立川マンドリンクラブ会報 第25号2008.7.5発行
組曲『水上の音楽』を考える伊藤 博
平成9年の第16回定演から始めた『音楽地球紀行』に続く『宇宙紀行』で、《立川かぐや号》から地球を見たら、忽ち次は『水の惑星のマンドリン音楽紀行』だなんて凄い発想ですね。そして続けて『水上の音楽について原稿を書け』って言う鹿野代表って凄い人ですね。

ヘンデルって名前は知っていても 《水上の音楽》も聴いてはいても、私はそれ以上詳しくは知らないのです。そこで、この機会に慌てて手許にある文献を調べて驚きました。

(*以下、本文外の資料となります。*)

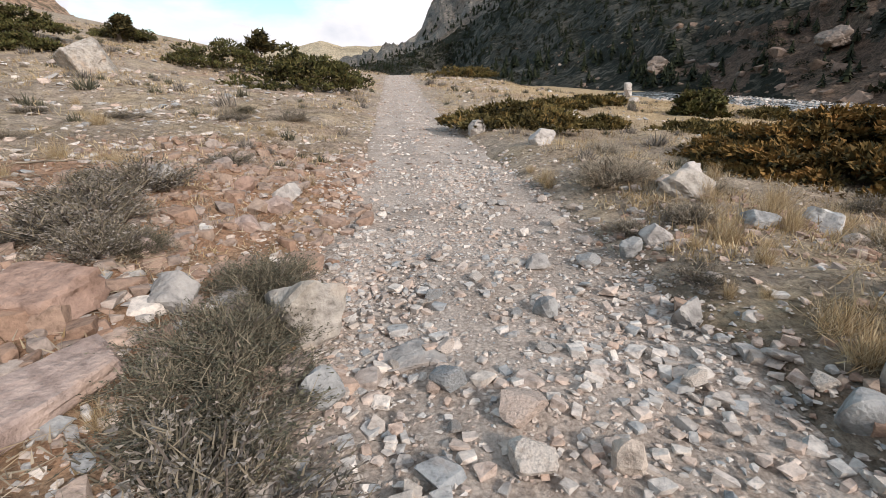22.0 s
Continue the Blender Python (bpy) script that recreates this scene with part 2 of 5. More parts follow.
def soil(nt, b):
    p = place(nt)
    broad = ramp(nt, noise_tex(nt, p, 0.23, 5), [(0.35, (0.30, 0.246, 0.193)), (0.5, (0.395, 0.326, 0.255)), (0.65, (0.345, 0.282, 0.217))])
    red = ramp(nt, noise_tex(nt, p, 0.11, 3), [(0.52, (0, 0, 0)), (0.64, (1, 1, 1))])
    broad = mix(nt, maths(nt, "MULTIPLY", red, 0.5), broad, (0.37, 0.235, 0.155))
    off = nt.nodes.new("ShaderNodeMapping")
    off.inputs["Location"].default_value = (4.6 / 2.9, -26.0 / 5.5, 0)
    off.inputs["Scale"].default_value = (1 / 2.9, 1 / 5.5, 0)
    link(nt, p, off.inputs["Vector"])
    far = nt.nodes.new("ShaderNodeVectorMath")
    far.operation = "LENGTH"
    link(nt, off.outputs[0], far.inputs[0])
    ochre = ramp(nt, maths(nt, "SUBTRACT", 1.75, maths(nt, "ADD", far.outputs["Value"], maths(nt, "MULTIPLY", noise_tex(nt, p, 0.8, 5), 0.9))), [(0.0, (0, 0, 0)), (0.5, (0.85, 0.85, 0.85))])
    broad = mix(nt, ochre, broad, (0.40, 0.235, 0.145))
    straw = ramp(nt, noise_tex(nt, p, 0.5, 6, 0.65), [(0.48, (0, 0, 0)), (0.62, (1, 1, 1))])
    broad = mix(nt, maths(nt, "MULTIPLY", straw, 0.6), broad, (0.45, 0.36, 0.23))
    east = nt.nodes.new("ShaderNodeSeparateXYZ")
    link(nt, p, east.inputs[0])
    meadow = ramp(nt, maths(nt, "DIVIDE", east.outputs[0], 10.0), [(0.35, (0, 0, 0)), (0.9, (0.7, 0.7, 0.7))])
    broad = mix(nt, meadow, broad, (0.48, 0.35, 0.19))
    litter = noise_tex(nt, place(nt, (1, 0.45, 1)), 30, 6, 0.75, 1.0)
    speck = noise_tex(nt, p, 14, 8, 0.75)
    c = mix(nt, 0.85, broad, ramp(nt, speck, [(0.34, (0.32, 0.28, 0.25)), (0.47, (0.9, 0.88, 0.85)), (0.56, (1.05, 1.04, 1.02)), (0.68, (1.65, 1.62, 1.58))]), "MULTIPLY")
    c = mix(nt, 0.7, c, ramp(nt, litter, [(0.36, (0.5, 0.46, 0.42)), (0.5, (1, 1, 1)), (0.64, (1.4, 1.36, 1.28))]), "MULTIPLY")
    blotch = noise_tex(nt, p, 2.6, 5, 0.7)
    c = mix(nt, 0.8, c, ramp(nt, blotch, [(0.38, (0.62, 0.59, 0.56)), (0.5, (0.96, 0.96, 0.96)), (0.62, (1.25, 1.24, 1.22))]), "MULTIPLY")
    link(nt, c, b.inputs["Base Color"])
    bump(nt, b, speck, 1.0, 0.05)


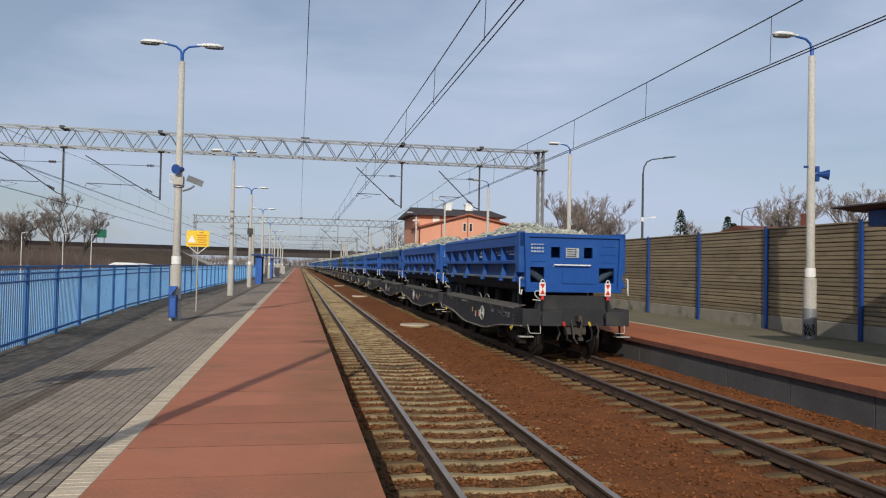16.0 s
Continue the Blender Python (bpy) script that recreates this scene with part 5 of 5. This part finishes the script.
part("post", slab(u + 2.3, u + 2.5, 1.2, 1.4, 5.9, 10.8), STEEL, gs)
for x, y in ((-28.0, 98), (-24.8, 98), (-32.6, 98)):
    t = thing("road_lamp", "slender grey road lamp beyond the fence", "street lamp", "road lamps", at=(x, y, 0))
    part("mast", Shape().tube([(0, 0, -0.6), (0, 0, 5.4)], 0.055, 8, 0.035), LAMP_GREY, t)
    part("lamp_head", Shape().tube([(0, 0, 5.38), (0.6, 0, 5.5)], 0.03, 6, 0.05), LAMP_GREY, t)
hut = thing("white_roof_shed", "low shed with a white sheet roof beyond the fence", "shed")
part("wall", Shape().box(-19.7, -15.9, 84, 90, -0.6, 1.75), WALL_CONC, hut)
part("roof", Shape().prism([(-19.7, 1.74), (-18.8, 2.10), (-17.0, 2.04), (-15.9, 1.84), (-15.9, 1.74)], 83.5, 90.5), WHITE, hut)
far = Shape()
for i in range(520):
    a = radians(-34 + 68 * (i + rnd.random()) / 520)
    d = rnd.uniform(430, 560)
    x, y, h = d * math.sin(a), d * math.cos(a), rnd.uniform(6.5, 9.5) + 2.0 * noise.noise((i * 0.06, 0, 0))
    far.tube([(x, y, -0.6), (x, y, h * 0.6)], 0.20, 3, 0.10, False)
    for _ in range(26):
        b, r = rnd.uniform(0, 6.28), rnd.uniform(0.6, 2.6)
        z = h * rnd.uniform(0.1, 0.55)
        far.tube([(x, y, z), (x + r * math.cos(b), y + r * math.sin(b), z + rnd.uniform(0.2, 0.45) * h)], 0.13, 3, 0.05, False)
tagged(part("far_wood", far, TWIG), "low brown line of leafless woods on the horizon", "wood", kind="stuff")

# ---- paving ----
west = thing("paving_west", "platform paving of red slabs, a cream strip and grey pavers", "paving", kind="structure")
red = Shape().box(-1.075, 1.075, -0.5005, 0.5005, -0.12, 0).mesh("slab", RED)
strip = Shape().box(-0.113, 0.113, -0.0485, 0.0485, -0.1, 0, 0.006).mesh("strip_block", STRIP)
for i in range(170):
    piece("slab", red, west, -0.415, 6.212 - 1.02 * 8 + 1.02 * i + 0.51, ZP + rnd.uniform(-0.001, 0.002))
far = Shape().box(-1.49, 0.66, 6.212 + 1.02 * 162, 420, ZP - 0.12, ZP)
for i in range(-37, -8):
    far.box(-1.49, 0.66, 6.212 + 1.02 * i + 0.01, 6.212 + 1.02 * i + 1.01, ZP - 0.12, ZP)
tagged(part("far_slabs", far, RED, west), kind="stuff")
filler = Shape()
for i in range(-29, 171):
    y = 6.212 - 1.02 * 8 + 1.02 * i
    filler.box(-1.49, 0.655, y - 0.0092, y + 0.0092, ZP - 0.06, ZP - 0.0012)
tagged(part("joint_filler", filler, GRIME_SHADE, west), kind="stuff")
part("bedding", Shape().box(-6.2, -1.492, -40, 420, ZP - 0.14, ZP - 0.006).box(-1.492, 0.63, -40, 420, ZP - 0.14, ZP - 0.06), JOINT, west, "dark sandy joints")
for i in range(250):
    piece("strip_block", strip, west, -1.6075, 3.0 + 0.1 * i, ZP + rnd.uniform(-0.001, 0.002))
far = Shape()
for i in range(-80, 30):
    far.box(-1.7205, -1.4945, i * 0.1, i * 0.1 + 0.097, ZP - 0.1, ZP)
for i in range(280, 900):
    far.box(-1.7205, -1.4945, i * 0.1, i * 0.1 + 0.097, ZP - 0.1, ZP)
far.box(-1.7205, -1.4945, 90, 420, ZP - 0.1, ZP)
tagged(part("far_strip", far, STRIP, west), kind="stuff")
CW, CL = 0.105, 0.205    # paver columns and their pitch
brick = Shape().box(-CW / 2 + 0.006, CW / 2 - 0.006, -CL / 2 + 0.010, CL / 2 - 0.010, -0.08, 0, 0.004).mesh("paver", PAVER)
near, worn, old, gully = Shape(), Shape(), Shape(), Shape()
count = 0
for c in range(41):
    x = -1.726 - CW / 2 - CW * c
    shift = CL / 2 * (c % 2)
    y, wide = 2.0, CL
    a, b = x - CW / 2 + 0.006, x + CW / 2 - 0.006
    while y < 60:
        if y > 30:
            wide = 3 * CL
        z = ZP + rnd.uniform(-0.001, 0.002)
        if c in (12, 13):
            gully.box(a, b, y + shift, y + shift + wide - 0.020, ZP - 0.08, z - 0.001)
        elif 13 < c < 25:
            worn.box(a, b, y + shift, y + shift + wide - 0.020, ZP - 0.08, z)
        elif c >= 25:
            old.box(a, b, y + shift, y + shift + wide - 0.020, ZP - 0.08, z)
        elif 5.6 < y < 8.0 and count < 290:
            piece("paver", brick, west, x, y + shift + CL / 2, z)
            count += 1
        else:
            near.box(a, b, y + shift, y + shift + wide - 0.020, ZP - 0.08, z)
        y += wide
    for y0, y1 in ((-40, 2.0), (60.4, 420)):
        (old if c >= 25 else worn if c > 13 else gully if c in (12, 13) else near).box(a, b, y0, y1, ZP - 0.08, ZP)
tagged(part("pavers", near, PAVERS, west), kind="stuff")
tagged(part("worn_pavers", worn, PAVER_WORN, west), kind="stuff")
tagged(part("old_pavers", old, PAVER_OLD, west), kind="stuff")
tagged(part("gully_blocks", gully, GULLY, west), kind="stuff")
east = thing("paving_east", "far platform paving of orange-red slabs, a white line and grey pavers", "paving", kind="structure")
red2 = Shape().box(-1.175, 1.175, -0.995, 0.995, -0.12, 0, 0.008).mesh("slab", REDR)
for i in range(60):
    piece("slab", red2, east, 8.50 + 1.175, -6 + 2.0 * i, ZP)
part("lip", Shape().box(8.488, 8.499, -20, 113, ZP - 0.12, ZP - 0.012), LIP, east, "rough dark red slab edge")
tagged(part("far_slabs", Shape().box(8.5, 10.85, 113.1, 330, ZP - 0.12, ZP), REDR, east), kind="stuff")
part("white_line", Shape().box(10.853, 10.99, -20, 330, ZP - 0.1, ZP + 0.002), STRIP, east, "cream guide line")
part("pavers", Shape().box(10.993, 16, -20, 330, ZP - 0.1, ZP - 0.004), MOSSY, east)

track("track_near", X1, 2.08, "railway track with pale concrete sleepers beside the red platform", 230, SLEEPER_MESH)
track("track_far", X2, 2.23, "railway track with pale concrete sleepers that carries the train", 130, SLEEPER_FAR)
motions()
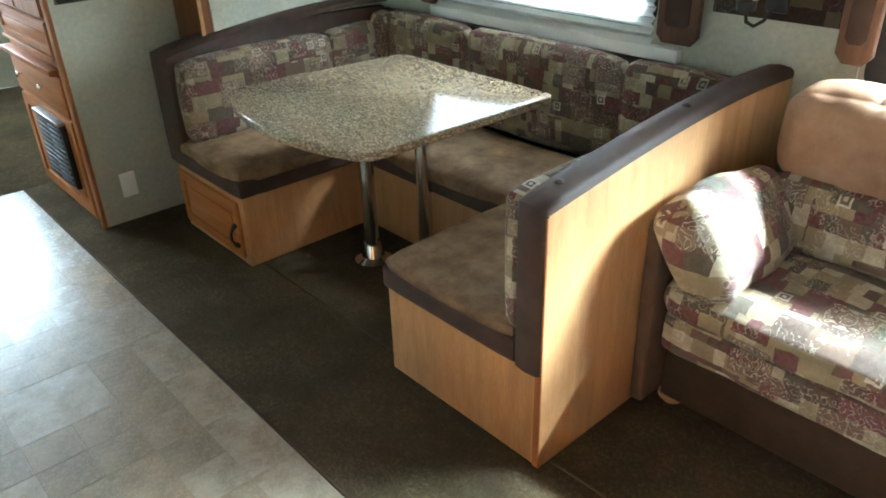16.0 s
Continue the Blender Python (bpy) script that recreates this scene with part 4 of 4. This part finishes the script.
rad = thing("cable_box", (2.70, 4.23, 1.08), "black plastic device with a grille on the shelf", "electronic device")
part("case", box(2.64, 2.80, 4.10, 4.36, 1.0805, 1.23, 0.012), BLACK_PL, rad)
for i in range(5):
    part("fin", box(2.634, 2.6405, 4.11, 4.35, 1.10 + 0.022 * i, 1.11 + 0.022 * i, 0.002), GREY, rad)

# ---- tall cabinet by the hall ----
tc = thing("tall_cabinet", (-2.37, 4.3, 0), "tall oak cabinet with doors, drawers and a vent grille", "cabinet")
part("carcass", box(-2.765, -1.992, 4.0, 4.595, 0.002, MAIN_C - 0.003, 0.003), WOOD, tc)
mt = pose(0, 3.999, 0)
cab_door(-2.755, -2.385, 0.98, 1.93, mt, tc, WOOD, None, 0, 0.06, 0.022, handle=(-2.42, 1.42, 1.54))
cab_door(-2.375, -2.005, 0.98, 1.93, mt, tc, WOOD, None, 0, 0.06, 0.022, handle=(-2.34, 1.42, 1.54))
cab_door(-2.755, -2.005, 0.82, 0.965, mt, tc, WOOD_H, None, 0, 0.035, 0.02, name="fold_down_door")
part("ledge", box(-2.76, -2.0, 3.945, 3.9985, 0.735, 0.762, 0.006), WOOD_H, tc)
part("ledge", box(-2.76, -2.0, 3.972, 3.9985, 0.80, 0.816, 0.004), WOOD_H, tc)
d = part("drawer_front", box(-2.755, -2.005, 3.979, 3.9985, 0.535, 0.725, 0.006), WOOD_H, tc)
for kx in (-2.62, -2.28):
    part("knob", lathe([(0.006, 0.0), (0.005, 0.012), (0.014, 0.018), (0.015, 0.024), (0.009, 0.030), (0.0, 0.031)], 0, 0, 16, m=pose(kx, 3.979, 0.635, 90, 0, 0)), CHROME, d, "chrome knob")
cab_door(-2.755, -2.005, 0.04, 0.52, mt, tc, WOOD, None, 0, 0.06, 0.02)
vent = part("vent_grille", box(-2.47, -2.10, 3.952, 3.9785, 0.165, 0.485, 0.004), BLACK, tc, "dark metal vent grille")
for i in range(11):
    for u in (-2.455, -2.28):
        part("louvre", box(u, u + 0.165, 3.946, 3.9525, 0.18 + 0.027 * i, 0.194 + 0.027 * i, 0.002), BLACK_PL, vent)
part("top_bar", box(-2.475, -2.095, 3.94, 3.9785, 0.4855, 0.50, 0.003), PEWTER, vent, "bright metal top bar")
cu = thing("curtain", (-4.95, 4.33, 0.9), "cream side curtain beside the hall window", "curtain")
pts = [(-4.955 + 0.018 * math.sin(i * 1.5), 4.25 + 0.17 * i / 20) for i in range(21)]
part("cloth", slab(pts + [(x + 0.004, y) for x, y in reversed(pts)], "z", 0.9, 1.85, 0), SHADE, cu)

ou = thing("wall_outlet", (-1.945, 4.145, 0.19), "white wall outlet plate", "outlet")
part("plate", box(-1.9495, -1.943, 4.108, 4.182, 0.125, 0.245, 0.003), WHITE_PL, ou)
for z in (0.16, 0.21):
    part("socket", box(-1.9435, -1.9415, 4.13, 4.16, z - 0.013, z + 0.013, 0.002), OFFWHITE, ou)

# ---- entry door opening ----
dj = thing("door_1", (1.7, 2.1, 0), "white aluminium entry door frame with an open door", "door", kind="structure")
part("jamb", box(1.680, 1.707, 2.065, 2.125, -0.09, 1.92, 0.004), WHITE_PL, dj)
part("jamb", box(2.44, 2.466, 2.085, 2.152, -0.09, 1.92, 0.004), WHITE_PL, dj)
part("head", box(1.707, 2.44, 2.085, 2.152, 1.90, 1.92, 0.004), WHITE_PL, dj)
part("outer_flange", box(1.60, 1.679, 2.05, 2.0995, -0.12, 1.96, 0.006), SIDING, dj)
part("seal", box(1.7075, 1.712, 2.09, 2.10, -0.08, 1.9, 0.002), WHITE_PL, dj)
leaf = part("door_leaf", box(1.61, 1.65, 1.35, 2.065, -0.1, 1.9, 0.01), SIDING, dj, "white door leaf standing open")
for z in (0.50, 0.78, 1.5):
    part("hinge", box(1.651, 1.679, 2.035, 2.069, z - 0.03, z + 0.03, 0.004), BLACK, leaf)
part("threshold", box(1.707, 2.44, 2.07, 2.152, -0.092, -0.002, 0.004), PEWTER, dj)

st = thing("entry_step", (2.08, 1.75, -0.5), "folding metal entry step below the door", "step")
for z, y in ((-0.22, 1.86), (-0.46, 1.62)):
    t = part("tread", box(1.74, 2.42, y - 0.13, y + 0.13, z - 0.03, z, 0.006), PEWTER, st)
for x in (1.73, 2.42):
    part("side_arm", slab([(2.09, -0.12), (1.5, -0.52), (1.5, -0.699), (1.56, -0.699), (1.58, -0.56), (2.09, -0.2)], "x", x, x + 0.012, 0.002), PEWTER, st)

# Glowing boards added outside so that the views through the windows burn out white.
block("backdrop_low", -30, 30, 7.9, 7.99, -0.69, 1.02, VIEW_GLOW_LOW, "added dim glowing strip for the pale low view outside the windows", "backdrop", 0)
block("backdrop", -30, 30, 8, 8.2, -0.69, 3.0, VIEW_GLOW, "added glowing board for the burnt-out view outside the windows", "backdrop", 0)
block("backdrop_hall", -80.5, -80, -90, 68, -0.69, 45, VIEW_GLOW, "added glowing board for the burnt-out view outside the hall window", "backdrop", 0)
ground = block("ground", -400, 400, -400, 400, -0.8, -0.7, GROUND, "pale gravel ground outside", "ground", 0)

# ---- vinyl floor tiles ----
fl = thing("floor_vinyl", (0, 3, 0), "stone-look vinyl floor in mixed squares", "floor", kind="structure")
sheet = part("vinyl_sheet", box(-2.755, XR, DOORWALL + 0.001, 3.846, -0.0119, -0.0012, 0), TILE, fl)
part("edge_strip", box(-2.756, XR, 3.8405, 3.851, -0.0019, 0.0025, 0.002), BROWN_CLOTH, fl)
meshes = {}


def tile_mesh(w, h):
    k = (round(w, 3), round(h, 3))
    if k not in meshes:
        b = box(-w / 2 + 0.0008, w / 2 - 0.0008, -h / 2 + 0.0008, h / 2 - 0.0008, -0.0018, 0.0, 0.0006, seg=1)
        me = bpy.data.meshes.new("tile")
        b.to_mesh(me)
        b.free()
        me.materials.append(TILE)
        meshes[k] = me
    return meshes[k]


def lay(x, y, w, h):
    if x - w / 2 < -2.756 or y - h / 2 < DOORWALL:
        return
    o = new("tile", tile_mesh(w, h))
    o.parent = fl
    o.location = (x, y - 3, 0)


rnd = random.Random(4)
s = 0.152
cols, rows = int((2.3 + 2.75) / (2 * s)), 5
for i in range(cols):
    for j in range(rows):
        x, y = -2.75 + 2 * s * i + s, 3.84 - 2 * s * j - s
        k = rnd.random()
        if k < 0.3:
            lay(x, y, 2 * s, 2 * s)
        elif k < 0.55:
            lay(x, y + s / 2, 2 * s, s)
            lay(x - s / 2, y - s / 2, s, s)
            lay(x + s / 2, y - s / 2, s, s)
        elif k < 0.8:
            lay(x - s / 2, y, s, 2 * s)
            lay(x + s / 2, y + s / 2, s, s)
            lay(x + s / 2, y - s / 2, s, s)
        else:
            for dx in (-0.5, 0.5):
                for dy in (-0.5, 0.5):
                    lay(x + dx * s, y + dy * s, s, s)
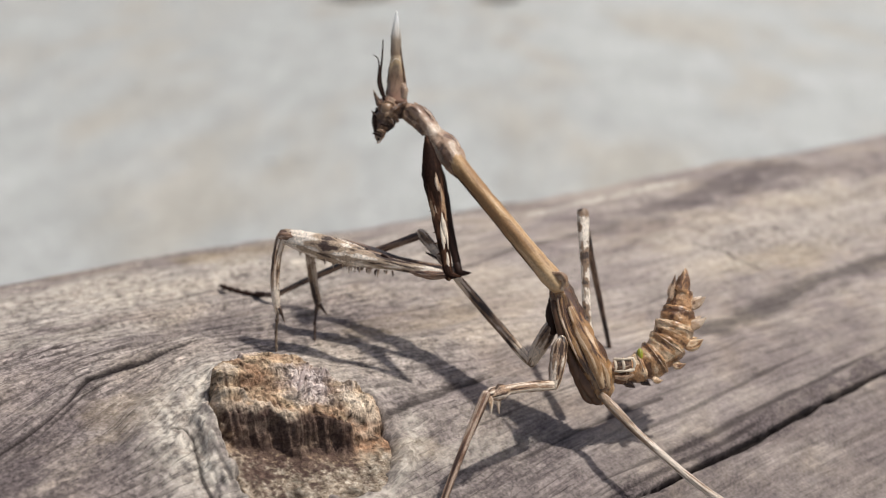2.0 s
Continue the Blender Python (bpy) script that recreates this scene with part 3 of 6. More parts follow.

ヘンデルが生まれたのは今から323年前の西暦1685年2月23日ですが、その二十数日後の3月21日に 《ヨハン・セバスチャン・バッハ》が生まれたのです。世界の大作曲家を僅か1ヶ月違いで誕生させたドイツって凄い国ですね。しかし、二人の経歴や作風は著しい対称を示します。バッハが一生ドイツ国内で教会を中心に慎ましい小市民生活を送り、精緻な対位法による内省的な音楽を書いたのに対して、ヘンデルは若くしてイタリアからイギリスに渡り国際的な巨匠として活躍し、簡明な技法で一般市民層へ訴える音楽を得意にしました。 バッハの『内向的』に対して、ヘンデルは『外向的』な音楽家・作曲家だったのです。

《ゲオルグ・フリードリヒ・ヘンデル》は中部ドイツの外科医の子に生まれ、小さい頃から音楽に凄い才能を示したようです。9歳から本格的に作曲の基礎・オルガン・チェンバロ等の鍵盤楽器を習い、18歳でハンブルグのオペラ劇場に入り音楽家になる決意を固めます。
20歳でオペラの作曲を始め、21歳でローマ行き、コレルリ、スカルラッティの影響下でカンタータを作曲し、フィレンツェやベネツァアでオペラ作曲家として成功します。
25歳でハノーバー宮廷の学長に迎えられ、程なく休暇を得てロンドンに渡ります。27歳(1712年)以降はこのロンドンを中心に 《イタリアオペラの作曲家》として大活躍をします。
ロンドン時代の30歳(1715年)に 組曲『水上の音楽』の第一回の作曲が行われたようです。水上の音楽の組曲は3つあるようで、1715年・1717年(32歳)・1736年(51歳)の3回に亘って作曲されたようです。旧ヘンデル全集(クリュサンダー版)には20曲、新ヘンデル全集には21曲の水上の音楽がありますが、6曲を選んで近代風に編曲したハーディ版も好んで用いられているようです。また、全27集・3組曲に分かれているという説明もありますが、各組曲の曲数については説明がありません。
先程から《ようです》という言葉を連発していますが、この曲の正確な作曲年代や企画の配列については、いろいろな説・異論があるようです。そこで取りあえず、30歳・32歳・51歳の3回に亘って作曲した説に基づいて、私なりの推論を述べてみますのでご容赦ください。
この曲は、英国王がテームズ河で舟遊びをされた時にヘンデルが作曲し、遠くから演奏して国王の心をつかんだ曲のようですが、その時の国王は誰だったのか歴史的に調べてみましょう。
ヘンデルが1712年に25歳でロンドンに渡った時、当時の英国のアン女王に寵愛された記録があります。ヘンデルが英国宮廷で活躍した最初の記録ですが、そのアン女王は2年後に急死して王位を継いだのが既に54歳のジョージ1世でした。ですから第1回・第2回の水上の音楽はジョージ1世のために演奏されました。
アン女王に寵愛されたヘンデルがジョージ1世に疎まれ、第1回の舟遊びにこの曲を突然演奏してジョージ1世の心をつかんだのか、また、第1回の舟遊び後、ヘンデルが何か失敗してジョージ1世のご機嫌を損ねてしまったので第2回の舟遊びに無断で演奏して失地を回復したのか、第3回目は??いろいろ楽しい想像が出来るのです。